Monday, June 15, 2020 — summer break
Pre-note:
I often look back a few years to today’s date. Some beauty requires standing still and savoring beauty in the present moment – remembering and listening, summer is a good time for both. During this year’s June days – so tense with uncertainty and anger and the weariness of spirit that has accompanied the uncertainty – reaching back to mid-June five years ago, when I had just returned from time on the Pine Ridge Lakota Reservation in South Dakota, caught my attention and invited some sacred remembering, per St. Ignatius’ teaching.

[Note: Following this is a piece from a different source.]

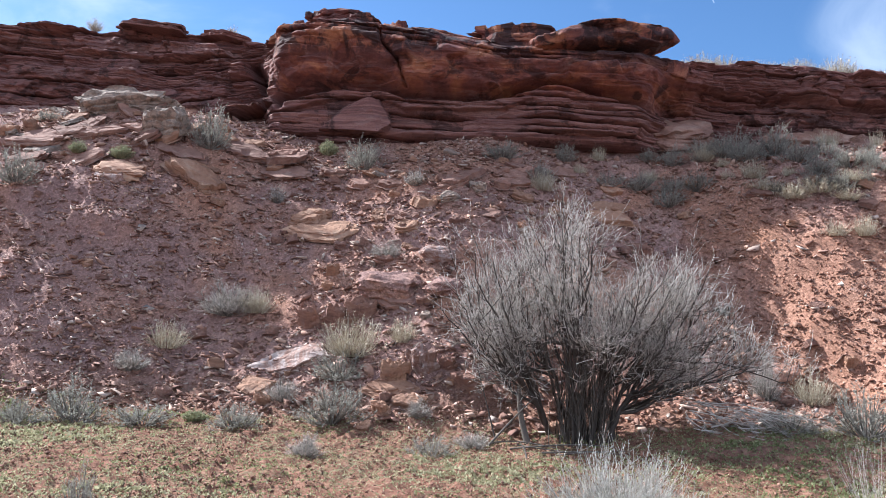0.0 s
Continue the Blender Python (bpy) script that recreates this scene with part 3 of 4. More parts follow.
def wedge():
    """The pale triangular facet that stands out of the cliff's foot."""
    verts = [(-1.2, 0.0, 0.06), (0.22, -0.30, -0.03), (0.48, -0.05, 0.22), (0.5, 0.5, 0.1), (-1.3, 0.5, 0.0),
             (-0.80, 0.08, 0.50), (-0.36, -0.04, 0.74), (-0.05, -0.14, 0.82), (0.16, -0.02, 0.80), (0.3, 0.5, 0.84), (-0.8, 0.5, 0.70)]
    bm = bmesh.new()
    for v in verts:
        bm.verts.new(v)
    bmesh.ops.convex_hull(bm, input=bm.verts)
    bmesh.ops.subdivide_edges(bm, edges=bm.edges, cuts=5, use_grid_fill=True)
    for v in bm.verts:
        v.co += v.normal * 0.03 * noise.noise(v.co * 5) + Vector((0, 0.02 * noise.noise(v.co * 9), 0))
    me = bpy.data.meshes.new("cliff_block")
    bm.to_mesh(me)
    bm.free()
    ob = put("cliff_block", me, CLIFF, m=pose(-3.05, 16.80, 5.98, 0, 0, 0))
    tagged(ob, "wedge-shaped smooth red block at the cliff's foot", "rock")


wedge()
rock("rock_slab", "long grey lichen-spotted sandstone slab lying below the cliff", (-8.62, 16.13), (3.0, 1.2, 0.50), (38, -5, 0), GREY, 11, 4, lift=0.1)
rock("boulder", "rough grey-tan sandstone block on the bench", (-7.25, 15.36), (1.30, 0.91, 0.50), (30, 0, 0), GREY, 12, 3, lift=0.1)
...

He calls this a “Repetition,” sensual remembering again as an anointing of the spirit that liberates your memory and imagination. (Spiritual Exercises # 118). What follows features one of Rabindranath Tagore’s Gitanjali poems. More than that a recording of the Western Meadowlark which, for me., opens Pine Ridge deep in my soul year after year, the magical song of early summer.
Have a blest day, may it open into a week of improbable surprises that lasts this whole mid-June week.
john sj
from Tuesday, June 16, 2015
“This May and early June seemed to dance right by. Six weeks ago spring arrived, cooler than usual; this week’s mid-June rains, more dense and frequent than usual, bring some flooding and surging leaves and grass and flowers . . . lush early summer. It is one of summer’s arts to notice beauty as the pace of life eases back. During a week on Pine Ridge, a Lakota friend reminded me of the 25 year old who, fifty years ago, earned a nickname, “half fast.” Lots of affection and amusement encapsulated there; a sign of welcome for me I didn’t recognize at first, while I scrambled to keep up with my job and, hardly noticing, lived into adulthood. Nobody told me about the nickname until years later. .
I come to Pine Ridge each spring to listen to the Meadowlarks sing and to renew graces of life in this place of beauty and laughter and grief. The Rez slows my steps and my breathing. And reminds me that the normal work year has ended and summer has begun. There’s still plenty of work time but the pace is different. For you too, I hope.
Have a blest summer.”
p.s. A recording of the song of the Western Meadowlark.
meadowlark on a fence – Fog Basin, SD 2008
p.p.s. Tagore may have written this prayer-poem with summer in mind; I don’t know for sure but it works for me.
Today’s Post – Gitanjali # 5
I ask for a moment’s indulgence to sit by thy side,
The works that I have in hand
I will finish afterwards.
Away from the sight of thy face my heart knows
no rest nor respite,
and my work becomes an endless toil
in a shoreless sea of toil.
Now is the time to sit quiet, face to face with thee
and to sing dedication of life
in this silent and overflowing leisure.